GIVEN EXERCISE :: Give every entry again, word for word and in full.

⟨

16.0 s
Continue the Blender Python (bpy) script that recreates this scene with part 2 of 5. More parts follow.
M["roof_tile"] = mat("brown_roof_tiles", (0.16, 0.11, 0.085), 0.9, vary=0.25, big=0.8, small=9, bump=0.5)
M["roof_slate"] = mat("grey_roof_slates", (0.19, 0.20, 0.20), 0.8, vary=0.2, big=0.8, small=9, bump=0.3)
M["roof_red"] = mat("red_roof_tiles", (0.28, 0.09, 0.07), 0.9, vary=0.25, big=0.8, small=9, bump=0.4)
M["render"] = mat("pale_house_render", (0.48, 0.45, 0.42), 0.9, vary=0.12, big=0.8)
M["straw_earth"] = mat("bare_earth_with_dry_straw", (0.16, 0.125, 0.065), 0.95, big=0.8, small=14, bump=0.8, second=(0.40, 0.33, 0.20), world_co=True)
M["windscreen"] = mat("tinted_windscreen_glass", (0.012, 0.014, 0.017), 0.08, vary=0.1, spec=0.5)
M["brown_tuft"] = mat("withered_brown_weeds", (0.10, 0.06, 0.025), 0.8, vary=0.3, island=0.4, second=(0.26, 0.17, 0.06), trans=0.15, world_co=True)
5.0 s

⟩

SOLUTION ::
16.0 s
Continue the Blender Python (bpy) script that recreates this scene with part 2 of 5. More parts follow.
M["roof_tile"] = mat("brown_roof_tiles", (0.16, 0.11, 0.085), 0.9, vary=0.25, big=0.8, small=9, bump=0.5)
M["roof_slate"] = mat("grey_roof_slates", (0.19, 0.20, 0.20), 0.8, vary=0.2, big=0.8, small=9, bump=0.3)
M["roof_red"] = mat("red_roof_tiles", (0.28, 0.09, 0.07), 0.9, vary=0.25, big=0.8, small=9, bump=0.4)
M["render"] = mat("pale_house_render", (0.48, 0.45, 0.42), 0.9, vary=0.12, big=0.8)
M["straw_earth"] = mat("bare_earth_with_dry_straw", (0.16, 0.125, 0.065), 0.95, big=0.8, small=14, bump=0.8, second=(0.40, 0.33, 0.20), world_co=True)
M["windscreen"] = mat("tinted_windscreen_glass", (0.012, 0.014, 0.017), 0.08, vary=0.1, spec=0.5)
M["brown_tuft"] = mat("withered_brown_weeds", (0.10, 0.06, 0.025), 0.8, vary=0.3, island=0.4, second=(0.26, 0.17, 0.06), trans=0.15, world_co=True)
5.0 s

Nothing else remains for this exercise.